Intermittent fasting has become a popular method for shedding weight. While more traditional dietary advice concerns food types rather than food timings, many people are finding miraculous results from basing their eating habits around the latter. With those success stories in mind, we’ve taken a look at the research into whether fasting really helps you shed fat.

When Do People Eat While Intermittent Fasting?
The most common form of fasting is time-restricted, which usually involves an eight-hour window during the day when you are allowed to eat whatever you want and a 16-hour window when you can’t eat or drink fluids containing calories.
Other people favour the 5-2 fasting system, where you eat normally for five days of the week but consume just a quarter of your recommended calories on the remaining two days. Advocates of fasting believe it encourages fat loss by influencing metabolism and hormone levels.
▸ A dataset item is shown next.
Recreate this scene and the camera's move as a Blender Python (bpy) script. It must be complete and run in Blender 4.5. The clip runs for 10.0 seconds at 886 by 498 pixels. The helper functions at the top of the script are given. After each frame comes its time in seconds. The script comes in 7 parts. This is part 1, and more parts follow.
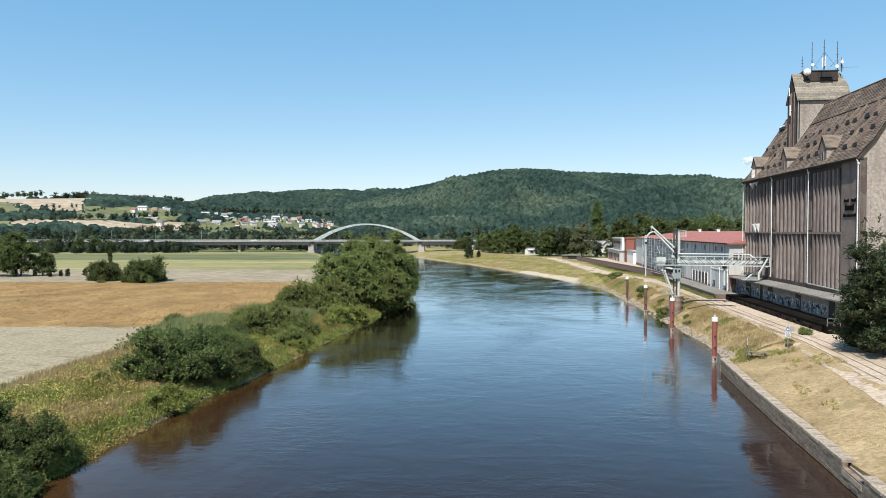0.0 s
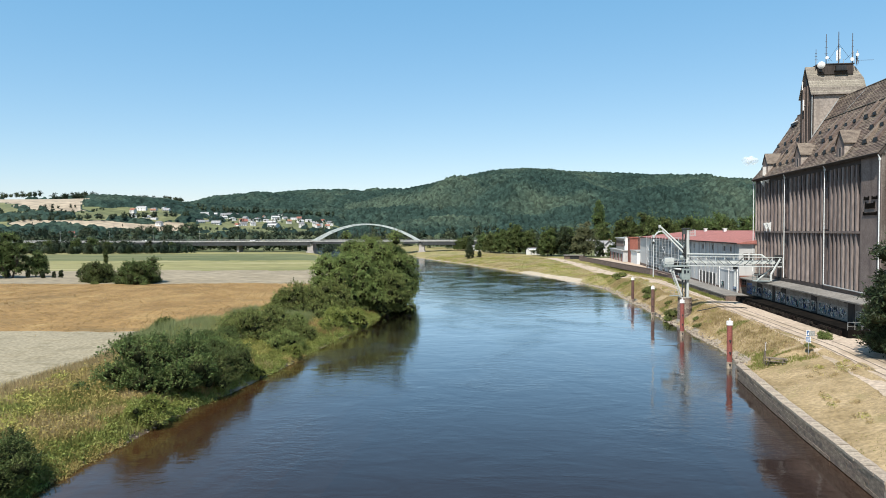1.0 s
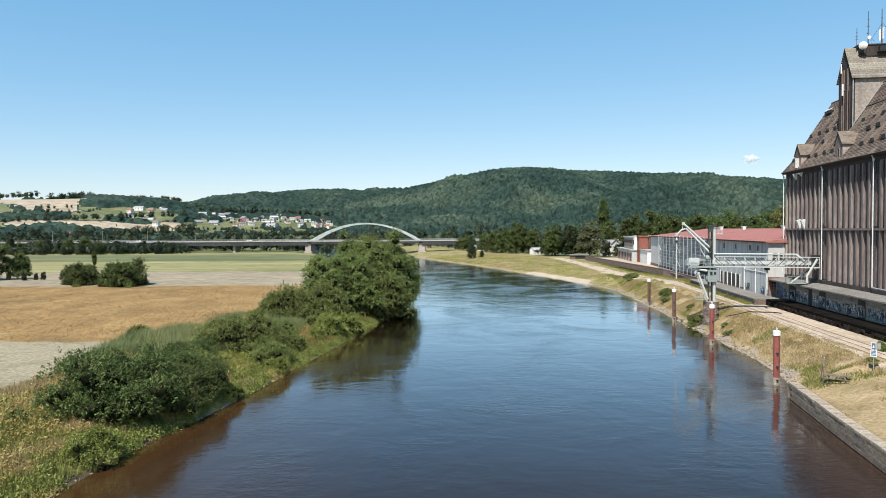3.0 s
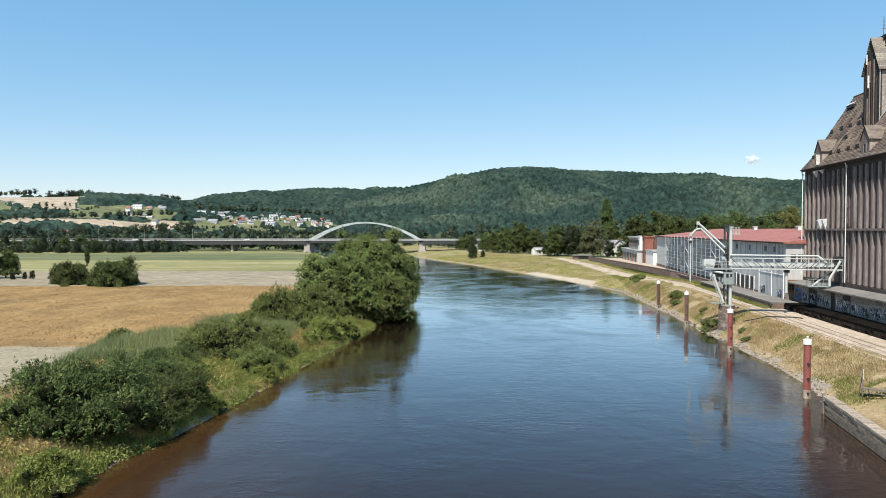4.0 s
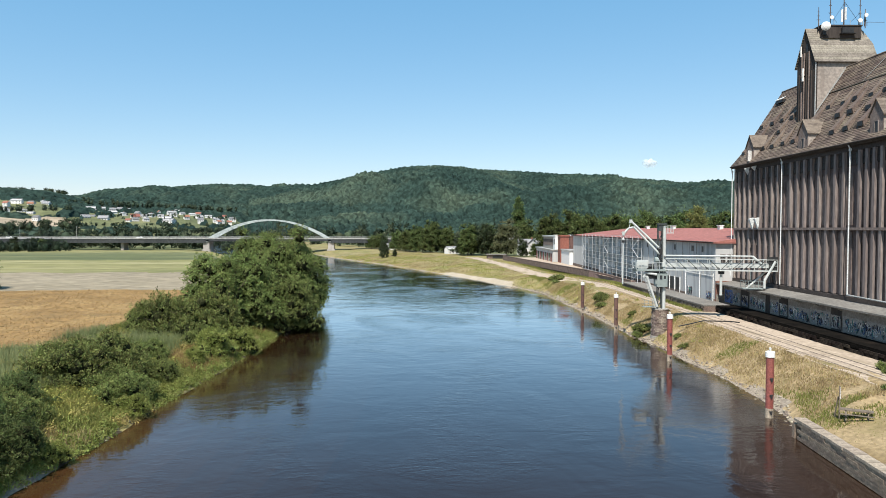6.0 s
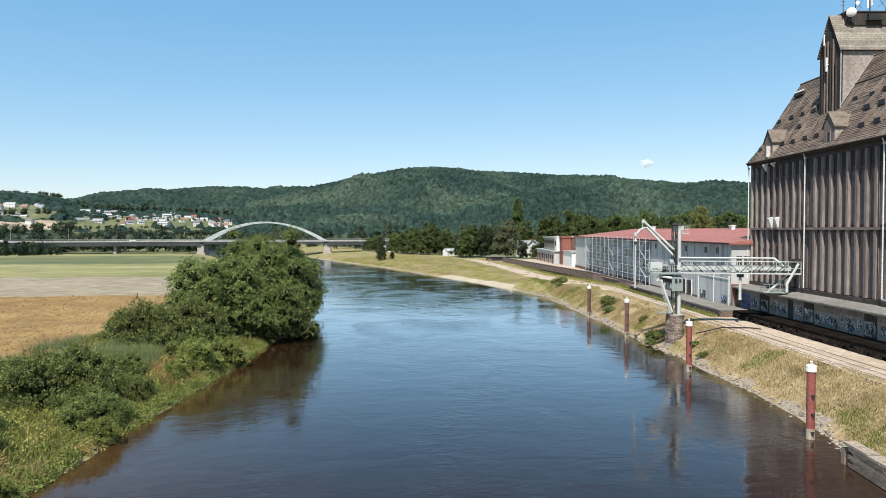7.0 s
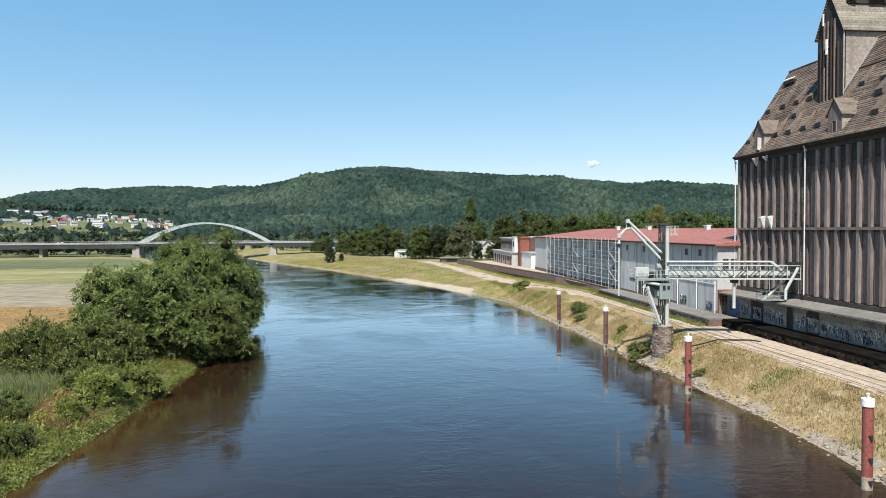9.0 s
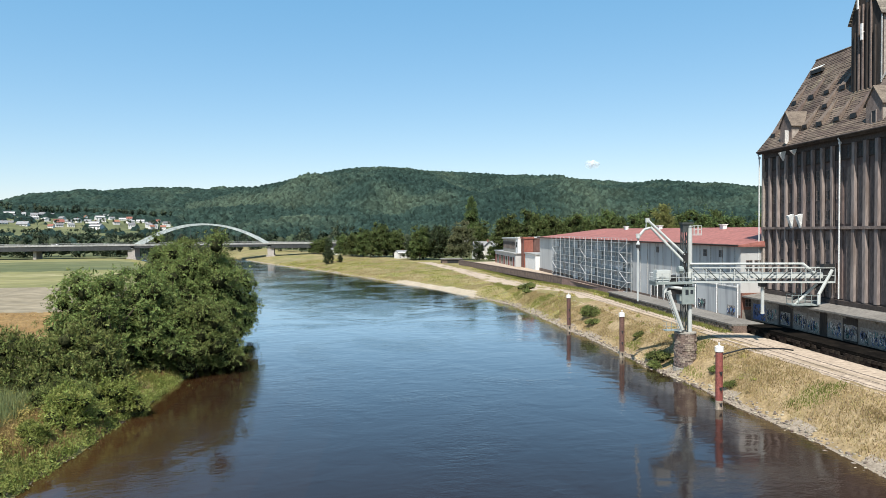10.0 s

Does Intermittent Fasting Work?
Recent research has supported the effectiveness of fasting. In July of 2019, a study published in Obesity found time-restricted eating to have a considerable impact on weight loss. Overweight participants practiced two fasting schedules for four days each; an early time-restricted eating schedule, which allowed food consumption within a six-hour period (8am-2pm), and a control schedule which allowed food consumption within a 12-hour period (8am-8pm). The same amount and types of food were consumed in both schedules.

The metabolism of participants was tested along with appetite levels throughout the day and night. It was found that participants lost more weight during the early time-restricted schedule, and researchers concluded the difference was due to reduced appetite. Those findings support research over a longer time frame too. A review of studies into intermittent fasting between 2000 and 2018 found it results in a reduction of fat mass.

Animal research has also shown fasting to have other health benefits as well as weight loss, such as a reduction in cardiovascular disease.

So while it may not be right for everyone, there’s a wealth of research to suggest intermittent fasting does help with weight loss.